As a mother, I have said some very strange things to my kids. This year has been no different. Here are 20 funny phrases I found myself repeating (and, yes, I did use the word, repeating) throughout 2018. Enjoy.
- Don’t brush your brother with your toothbrush.
- Stop licking the cat.
- We don’t sit on our friends.
- Stop licking your brother.
- Don’t be afraid of “The Giant Dooder” in the bathroom.
- Stop licking your shoe. It walks on the ground. Dogs poop on the ground. Now there’s poop on your tongue. That’s just gross.
- Don’t stick that in your- oooh, yuck…too late.
- Stop licking Daddy’s feet. It’s really not a good idea. Really.
- It’s a green bean. You eat them all the time. Eat the green bean.
- Stop licking the car.
- Stop putting Baby Jesus in the nativity house. I’m tired of shaking him out of that tiny window every day!

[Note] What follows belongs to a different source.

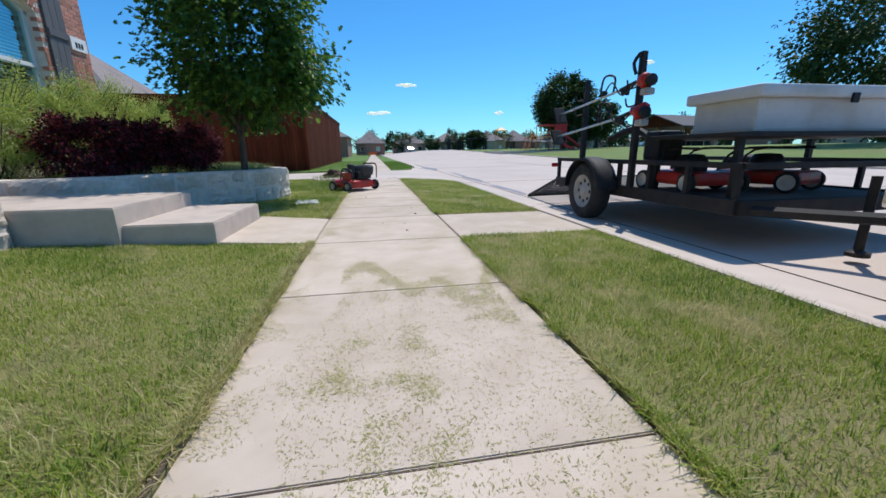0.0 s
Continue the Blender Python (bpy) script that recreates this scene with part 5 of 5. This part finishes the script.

- Don’t squeeze that lizard too hard, he’ll pop.
- Did you just pee on your brother?
- Please stop making your food dance at the table.
- You are acting just like your Papa Steve.
- We don’t climb and walk across our friends at church.
- Noodles don’t sing. Noodles don’t dance. Eat those spaghetti noodles. Now!
- Did you just lick the dog?
- Get out of the dryer.
- I sure do love you, but you’re a weird kid.